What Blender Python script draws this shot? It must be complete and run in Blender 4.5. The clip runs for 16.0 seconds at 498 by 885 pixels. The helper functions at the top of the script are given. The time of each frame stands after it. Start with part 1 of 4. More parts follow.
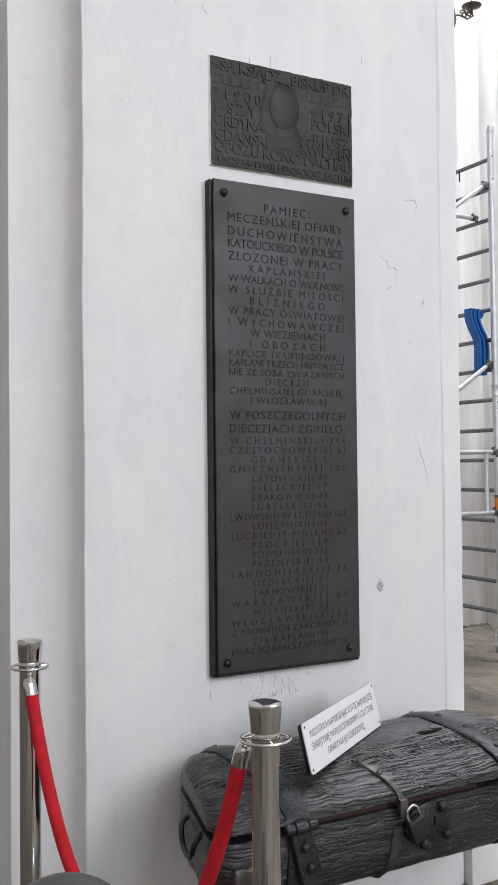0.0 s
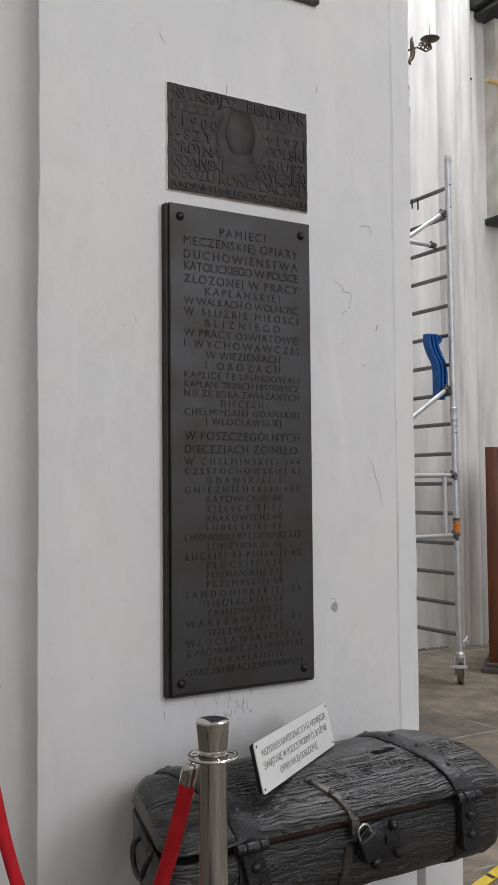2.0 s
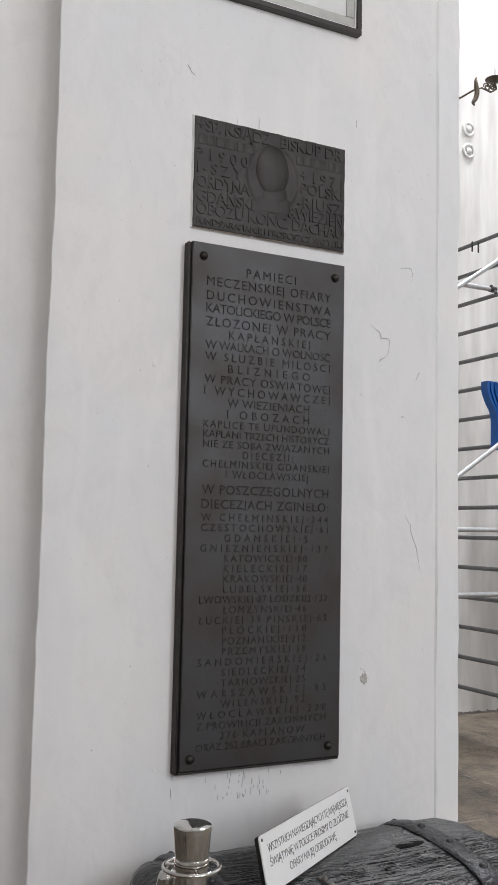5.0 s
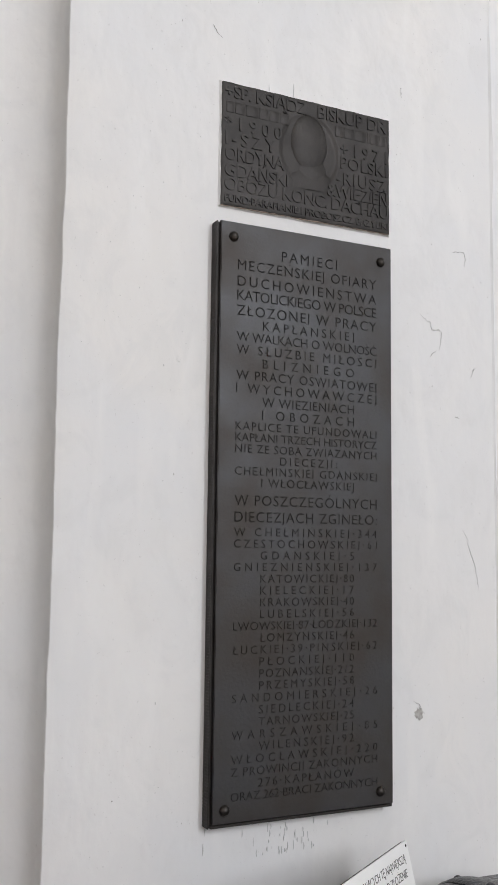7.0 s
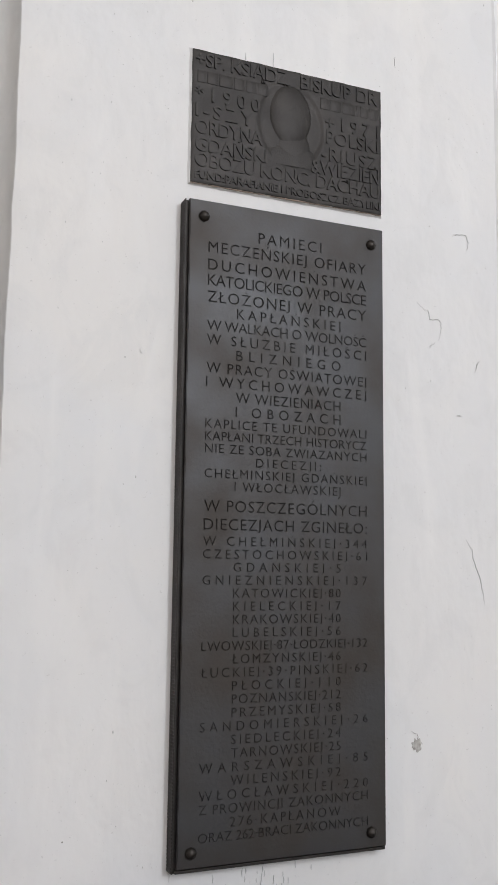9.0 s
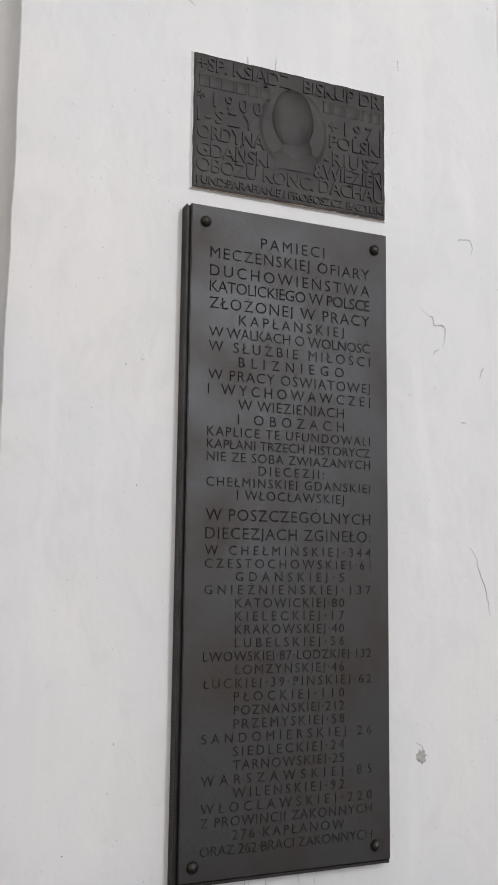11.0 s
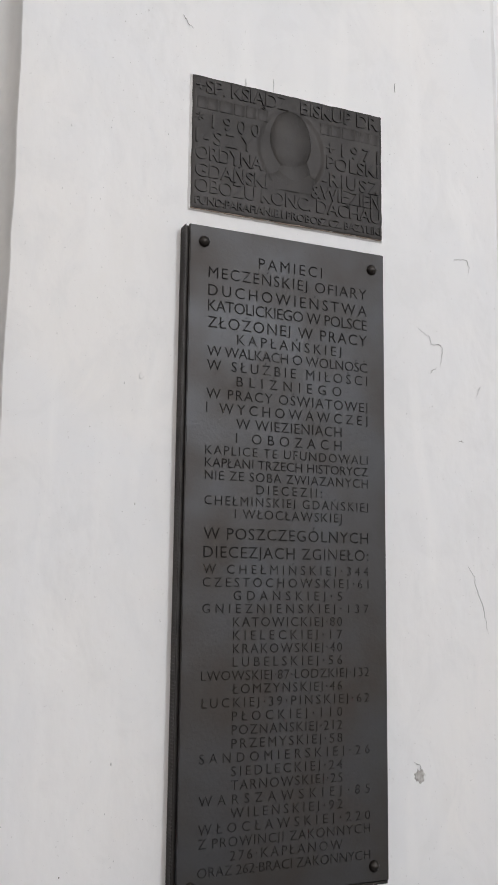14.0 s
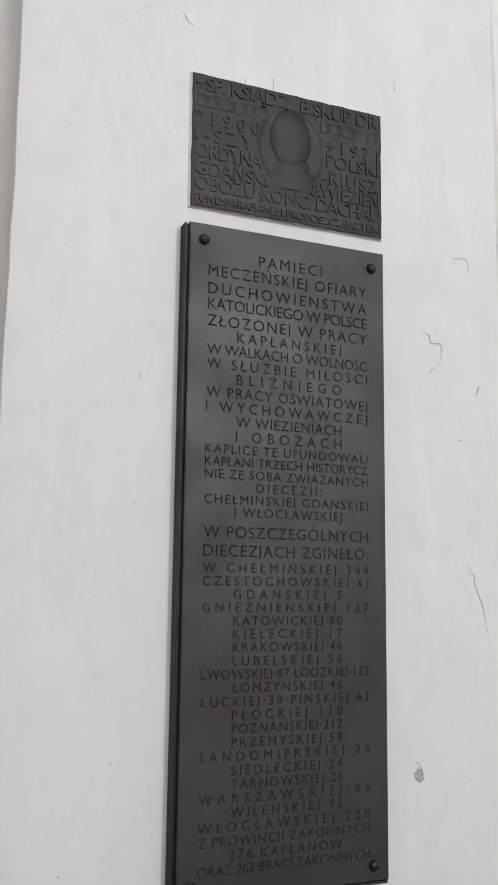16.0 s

******************************

Print out the material word for word, omitting the pictures.

§ **Exercise output**:
What Blender Python script draws this shot? It must be complete and run in Blender 4.5. The clip runs for 16.0 seconds at 498 by 885 pixels. The helper functions at the top of the script are given. The time of each frame stands after it. Start with part 1 of 4. More parts follow.
0.0 s
2.0 s
5.0 s
7.0 s
9.0 s
11.0 s
14.0 s
16.0 s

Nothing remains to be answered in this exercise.